* [YOUR INSTRUCTIONS]:
Transcribe, exactly as they appear, the line that contains "More parts follow.", the line that contains "return x * x * (3 - 2 * x)", and every line in between, and nothing else.

* [GIVEN ENTRIES]:
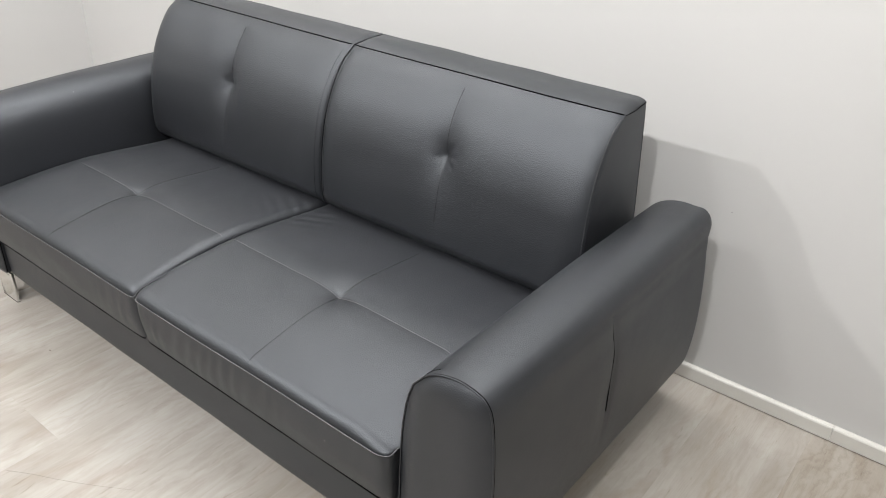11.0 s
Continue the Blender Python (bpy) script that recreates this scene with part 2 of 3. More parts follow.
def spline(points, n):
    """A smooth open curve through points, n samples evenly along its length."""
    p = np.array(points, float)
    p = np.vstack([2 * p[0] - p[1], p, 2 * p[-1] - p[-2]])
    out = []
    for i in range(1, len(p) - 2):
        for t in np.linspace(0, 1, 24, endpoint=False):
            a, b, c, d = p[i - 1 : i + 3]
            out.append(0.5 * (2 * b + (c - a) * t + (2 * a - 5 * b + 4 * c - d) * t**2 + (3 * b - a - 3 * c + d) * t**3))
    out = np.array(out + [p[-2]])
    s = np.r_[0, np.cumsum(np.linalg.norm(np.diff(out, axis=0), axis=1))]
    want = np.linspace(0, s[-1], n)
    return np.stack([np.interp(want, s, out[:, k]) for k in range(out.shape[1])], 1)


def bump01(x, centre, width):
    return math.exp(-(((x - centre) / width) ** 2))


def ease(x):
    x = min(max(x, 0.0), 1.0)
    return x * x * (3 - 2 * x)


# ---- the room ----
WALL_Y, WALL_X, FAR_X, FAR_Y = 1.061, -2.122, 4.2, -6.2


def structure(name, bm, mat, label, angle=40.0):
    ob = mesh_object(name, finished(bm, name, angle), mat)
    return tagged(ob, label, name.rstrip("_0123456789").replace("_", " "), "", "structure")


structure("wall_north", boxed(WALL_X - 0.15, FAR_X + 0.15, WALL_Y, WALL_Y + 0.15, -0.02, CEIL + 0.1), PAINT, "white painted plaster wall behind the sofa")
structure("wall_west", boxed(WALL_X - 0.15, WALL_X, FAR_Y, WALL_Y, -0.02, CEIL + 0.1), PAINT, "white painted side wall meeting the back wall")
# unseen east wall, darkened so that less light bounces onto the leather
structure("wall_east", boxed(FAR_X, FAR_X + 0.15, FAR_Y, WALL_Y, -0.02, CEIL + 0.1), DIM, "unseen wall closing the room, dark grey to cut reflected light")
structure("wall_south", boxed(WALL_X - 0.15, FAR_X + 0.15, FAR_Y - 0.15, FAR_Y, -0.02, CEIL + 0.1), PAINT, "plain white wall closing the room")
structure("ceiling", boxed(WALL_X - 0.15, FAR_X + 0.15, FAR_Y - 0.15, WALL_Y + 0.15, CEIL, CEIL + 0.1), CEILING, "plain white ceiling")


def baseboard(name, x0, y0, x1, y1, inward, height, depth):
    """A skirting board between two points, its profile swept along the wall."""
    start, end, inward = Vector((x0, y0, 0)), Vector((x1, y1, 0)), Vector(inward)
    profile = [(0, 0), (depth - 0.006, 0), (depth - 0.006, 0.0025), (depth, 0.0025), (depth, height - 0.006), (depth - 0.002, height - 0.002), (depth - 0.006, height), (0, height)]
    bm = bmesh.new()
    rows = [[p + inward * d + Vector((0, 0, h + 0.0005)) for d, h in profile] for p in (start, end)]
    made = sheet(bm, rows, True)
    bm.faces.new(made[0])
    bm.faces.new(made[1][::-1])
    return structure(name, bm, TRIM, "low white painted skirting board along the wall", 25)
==
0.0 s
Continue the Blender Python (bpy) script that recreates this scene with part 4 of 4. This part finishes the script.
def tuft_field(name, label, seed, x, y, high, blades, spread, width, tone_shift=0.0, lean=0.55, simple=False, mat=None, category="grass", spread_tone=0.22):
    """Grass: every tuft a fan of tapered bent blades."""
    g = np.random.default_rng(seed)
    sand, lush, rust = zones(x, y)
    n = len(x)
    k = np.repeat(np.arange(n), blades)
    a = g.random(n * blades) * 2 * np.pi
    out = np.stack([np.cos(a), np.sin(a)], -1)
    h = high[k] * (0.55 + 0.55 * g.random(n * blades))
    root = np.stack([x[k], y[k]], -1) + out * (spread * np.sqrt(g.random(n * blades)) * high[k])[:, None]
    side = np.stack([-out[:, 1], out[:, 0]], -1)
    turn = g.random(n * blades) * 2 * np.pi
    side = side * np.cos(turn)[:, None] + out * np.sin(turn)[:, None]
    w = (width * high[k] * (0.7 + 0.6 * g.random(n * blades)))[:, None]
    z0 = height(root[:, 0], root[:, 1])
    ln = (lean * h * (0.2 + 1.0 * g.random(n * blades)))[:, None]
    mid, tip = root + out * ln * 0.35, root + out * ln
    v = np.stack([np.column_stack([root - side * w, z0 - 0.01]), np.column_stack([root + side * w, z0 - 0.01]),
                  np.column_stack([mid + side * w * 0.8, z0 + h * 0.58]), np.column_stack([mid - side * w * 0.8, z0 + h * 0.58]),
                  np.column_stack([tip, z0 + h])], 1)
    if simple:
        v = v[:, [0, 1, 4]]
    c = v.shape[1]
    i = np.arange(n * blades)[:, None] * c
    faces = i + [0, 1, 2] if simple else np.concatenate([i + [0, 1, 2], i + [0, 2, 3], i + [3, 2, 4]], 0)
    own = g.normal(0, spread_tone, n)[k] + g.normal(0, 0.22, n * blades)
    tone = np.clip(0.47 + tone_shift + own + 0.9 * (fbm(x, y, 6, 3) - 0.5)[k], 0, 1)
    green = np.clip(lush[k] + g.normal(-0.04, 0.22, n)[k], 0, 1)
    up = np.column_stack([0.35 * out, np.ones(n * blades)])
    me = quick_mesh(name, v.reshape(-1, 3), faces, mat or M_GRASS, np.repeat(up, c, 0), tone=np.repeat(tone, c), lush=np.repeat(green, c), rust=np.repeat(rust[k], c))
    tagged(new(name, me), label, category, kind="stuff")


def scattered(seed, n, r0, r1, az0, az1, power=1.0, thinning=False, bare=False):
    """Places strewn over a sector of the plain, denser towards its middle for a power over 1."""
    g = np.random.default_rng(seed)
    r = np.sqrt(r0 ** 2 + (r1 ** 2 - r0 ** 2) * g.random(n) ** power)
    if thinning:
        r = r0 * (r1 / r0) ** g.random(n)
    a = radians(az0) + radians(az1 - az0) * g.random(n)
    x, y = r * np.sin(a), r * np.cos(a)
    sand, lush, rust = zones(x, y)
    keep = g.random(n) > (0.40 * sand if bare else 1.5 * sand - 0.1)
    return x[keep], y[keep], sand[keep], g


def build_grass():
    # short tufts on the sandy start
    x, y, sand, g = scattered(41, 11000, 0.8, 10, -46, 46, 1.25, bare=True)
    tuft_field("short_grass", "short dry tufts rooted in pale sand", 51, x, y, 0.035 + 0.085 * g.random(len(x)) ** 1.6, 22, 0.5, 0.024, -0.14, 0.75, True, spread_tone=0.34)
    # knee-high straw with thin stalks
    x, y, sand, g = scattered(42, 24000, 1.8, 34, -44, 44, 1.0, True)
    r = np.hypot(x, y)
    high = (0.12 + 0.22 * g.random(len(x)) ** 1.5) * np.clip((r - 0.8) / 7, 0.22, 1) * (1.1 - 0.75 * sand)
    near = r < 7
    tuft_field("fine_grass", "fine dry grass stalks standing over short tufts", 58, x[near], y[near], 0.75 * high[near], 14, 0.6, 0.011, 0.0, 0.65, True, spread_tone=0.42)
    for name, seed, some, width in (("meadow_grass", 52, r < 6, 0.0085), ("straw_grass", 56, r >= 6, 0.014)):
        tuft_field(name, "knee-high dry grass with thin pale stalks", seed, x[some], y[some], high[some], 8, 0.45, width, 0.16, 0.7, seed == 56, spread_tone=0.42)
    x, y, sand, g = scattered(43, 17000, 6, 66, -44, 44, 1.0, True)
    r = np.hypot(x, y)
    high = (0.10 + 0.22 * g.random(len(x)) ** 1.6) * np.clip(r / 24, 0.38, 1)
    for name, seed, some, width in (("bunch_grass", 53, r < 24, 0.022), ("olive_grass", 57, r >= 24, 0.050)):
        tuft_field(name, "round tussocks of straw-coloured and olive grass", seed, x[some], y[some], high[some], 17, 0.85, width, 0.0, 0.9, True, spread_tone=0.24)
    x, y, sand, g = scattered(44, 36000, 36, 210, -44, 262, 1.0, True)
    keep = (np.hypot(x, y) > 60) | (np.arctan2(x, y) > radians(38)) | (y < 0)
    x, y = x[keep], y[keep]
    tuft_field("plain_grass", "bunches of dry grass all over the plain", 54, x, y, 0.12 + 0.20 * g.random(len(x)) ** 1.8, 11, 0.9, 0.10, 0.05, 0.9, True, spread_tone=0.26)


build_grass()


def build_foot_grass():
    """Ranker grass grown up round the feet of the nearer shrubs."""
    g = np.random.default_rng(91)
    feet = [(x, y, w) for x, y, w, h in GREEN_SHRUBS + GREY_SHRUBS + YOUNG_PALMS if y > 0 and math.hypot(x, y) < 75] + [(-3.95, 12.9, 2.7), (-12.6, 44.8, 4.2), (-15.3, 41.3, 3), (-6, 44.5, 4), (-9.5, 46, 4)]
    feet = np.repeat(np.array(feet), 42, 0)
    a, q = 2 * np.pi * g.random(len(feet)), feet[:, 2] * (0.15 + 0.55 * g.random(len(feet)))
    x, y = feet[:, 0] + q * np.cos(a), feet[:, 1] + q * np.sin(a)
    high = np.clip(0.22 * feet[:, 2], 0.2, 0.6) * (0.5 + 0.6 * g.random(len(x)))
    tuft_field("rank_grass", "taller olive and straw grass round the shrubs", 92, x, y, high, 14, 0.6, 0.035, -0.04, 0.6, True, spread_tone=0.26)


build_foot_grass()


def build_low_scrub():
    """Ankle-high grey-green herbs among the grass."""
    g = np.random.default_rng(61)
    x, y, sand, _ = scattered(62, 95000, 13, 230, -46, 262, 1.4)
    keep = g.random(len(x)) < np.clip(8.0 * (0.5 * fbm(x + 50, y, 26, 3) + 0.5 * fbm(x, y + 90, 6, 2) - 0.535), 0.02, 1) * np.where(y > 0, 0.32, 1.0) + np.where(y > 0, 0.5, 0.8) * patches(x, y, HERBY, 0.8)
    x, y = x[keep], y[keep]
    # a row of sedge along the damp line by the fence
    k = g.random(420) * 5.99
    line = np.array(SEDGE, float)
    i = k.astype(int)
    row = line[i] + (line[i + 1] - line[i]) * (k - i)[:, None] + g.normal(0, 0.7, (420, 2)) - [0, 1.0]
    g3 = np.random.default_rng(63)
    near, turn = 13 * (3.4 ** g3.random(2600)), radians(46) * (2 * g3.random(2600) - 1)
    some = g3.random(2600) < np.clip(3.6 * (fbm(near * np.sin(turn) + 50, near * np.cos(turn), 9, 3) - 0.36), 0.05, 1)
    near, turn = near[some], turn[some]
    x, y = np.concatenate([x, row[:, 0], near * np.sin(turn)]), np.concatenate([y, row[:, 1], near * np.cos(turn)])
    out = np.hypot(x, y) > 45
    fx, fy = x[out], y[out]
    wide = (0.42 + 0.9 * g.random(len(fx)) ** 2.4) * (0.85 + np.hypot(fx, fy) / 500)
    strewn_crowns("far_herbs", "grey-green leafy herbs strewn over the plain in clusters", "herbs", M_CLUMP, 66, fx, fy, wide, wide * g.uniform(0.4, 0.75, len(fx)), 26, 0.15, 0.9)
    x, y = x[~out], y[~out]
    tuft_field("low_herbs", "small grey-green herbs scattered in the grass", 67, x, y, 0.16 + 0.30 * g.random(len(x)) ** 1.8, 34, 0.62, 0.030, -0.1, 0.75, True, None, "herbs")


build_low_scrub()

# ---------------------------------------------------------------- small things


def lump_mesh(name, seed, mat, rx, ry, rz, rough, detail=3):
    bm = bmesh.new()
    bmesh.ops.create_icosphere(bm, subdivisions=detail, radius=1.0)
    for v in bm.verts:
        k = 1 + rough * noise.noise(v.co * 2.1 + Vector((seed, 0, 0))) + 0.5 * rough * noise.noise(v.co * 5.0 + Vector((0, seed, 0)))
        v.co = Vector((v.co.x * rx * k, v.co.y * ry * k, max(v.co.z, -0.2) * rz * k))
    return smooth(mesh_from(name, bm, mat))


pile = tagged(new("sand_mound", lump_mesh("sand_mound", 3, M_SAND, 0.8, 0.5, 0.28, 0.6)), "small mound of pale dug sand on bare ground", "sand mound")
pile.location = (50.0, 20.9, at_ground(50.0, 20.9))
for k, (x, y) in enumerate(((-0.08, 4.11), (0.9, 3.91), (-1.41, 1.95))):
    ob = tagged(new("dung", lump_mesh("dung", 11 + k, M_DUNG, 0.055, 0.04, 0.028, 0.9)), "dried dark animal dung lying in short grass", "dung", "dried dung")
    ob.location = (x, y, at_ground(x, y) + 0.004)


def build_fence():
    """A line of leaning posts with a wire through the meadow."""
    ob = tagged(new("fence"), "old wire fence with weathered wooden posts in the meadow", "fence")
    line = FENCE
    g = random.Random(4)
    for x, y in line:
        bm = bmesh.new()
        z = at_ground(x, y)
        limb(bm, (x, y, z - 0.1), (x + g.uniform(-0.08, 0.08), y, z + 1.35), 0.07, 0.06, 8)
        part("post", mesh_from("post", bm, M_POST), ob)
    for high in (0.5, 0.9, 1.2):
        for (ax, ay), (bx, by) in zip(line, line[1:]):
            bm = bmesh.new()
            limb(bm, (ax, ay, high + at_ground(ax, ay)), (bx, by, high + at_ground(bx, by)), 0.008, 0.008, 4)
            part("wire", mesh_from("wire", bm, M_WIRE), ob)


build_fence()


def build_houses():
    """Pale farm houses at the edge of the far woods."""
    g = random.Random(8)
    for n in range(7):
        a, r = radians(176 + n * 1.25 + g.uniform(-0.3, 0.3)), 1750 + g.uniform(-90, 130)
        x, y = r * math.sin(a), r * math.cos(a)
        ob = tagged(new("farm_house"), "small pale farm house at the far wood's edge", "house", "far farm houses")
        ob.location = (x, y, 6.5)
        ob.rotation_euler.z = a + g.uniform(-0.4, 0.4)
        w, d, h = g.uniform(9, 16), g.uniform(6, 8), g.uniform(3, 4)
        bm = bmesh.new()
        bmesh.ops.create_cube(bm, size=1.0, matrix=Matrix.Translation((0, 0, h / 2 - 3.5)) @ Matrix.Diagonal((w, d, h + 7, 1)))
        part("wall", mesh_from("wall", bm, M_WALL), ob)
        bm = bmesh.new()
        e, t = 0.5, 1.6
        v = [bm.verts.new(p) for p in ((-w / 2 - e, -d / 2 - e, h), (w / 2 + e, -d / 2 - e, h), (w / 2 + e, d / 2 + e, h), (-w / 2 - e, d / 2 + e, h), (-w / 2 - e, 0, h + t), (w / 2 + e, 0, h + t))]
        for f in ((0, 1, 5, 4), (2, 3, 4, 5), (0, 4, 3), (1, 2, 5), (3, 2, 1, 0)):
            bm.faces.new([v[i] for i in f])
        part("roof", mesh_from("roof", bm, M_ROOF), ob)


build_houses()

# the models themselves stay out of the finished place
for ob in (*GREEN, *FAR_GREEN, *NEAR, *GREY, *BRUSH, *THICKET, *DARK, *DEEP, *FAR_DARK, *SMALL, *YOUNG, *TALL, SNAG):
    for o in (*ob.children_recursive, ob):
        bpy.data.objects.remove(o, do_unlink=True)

* [COMPLETED TASK]:
Continue the Blender Python (bpy) script that recreates this scene with part 2 of 3. More parts follow.
def spline(points, n):
    """A smooth open curve through points, n samples evenly along its length."""
    p = np.array(points, float)
    p = np.vstack([2 * p[0] - p[1], p, 2 * p[-1] - p[-2]])
    out = []
    for i in range(1, len(p) - 2):
        for t in np.linspace(0, 1, 24, endpoint=False):
            a, b, c, d = p[i - 1 : i + 3]
            out.append(0.5 * (2 * b + (c - a) * t + (2 * a - 5 * b + 4 * c - d) * t**2 + (3 * b - a - 3 * c + d) * t**3))
    out = np.array(out + [p[-2]])
    s = np.r_[0, np.cumsum(np.linalg.norm(np.diff(out, axis=0), axis=1))]
    want = np.linspace(0, s[-1], n)
    return np.stack([np.interp(want, s, out[:, k]) for k in range(out.shape[1])], 1)


def bump01(x, centre, width):
    return math.exp(-(((x - centre) / width) ** 2))


def ease(x):
    x = min(max(x, 0.0), 1.0)
    return x * x * (3 - 2 * x)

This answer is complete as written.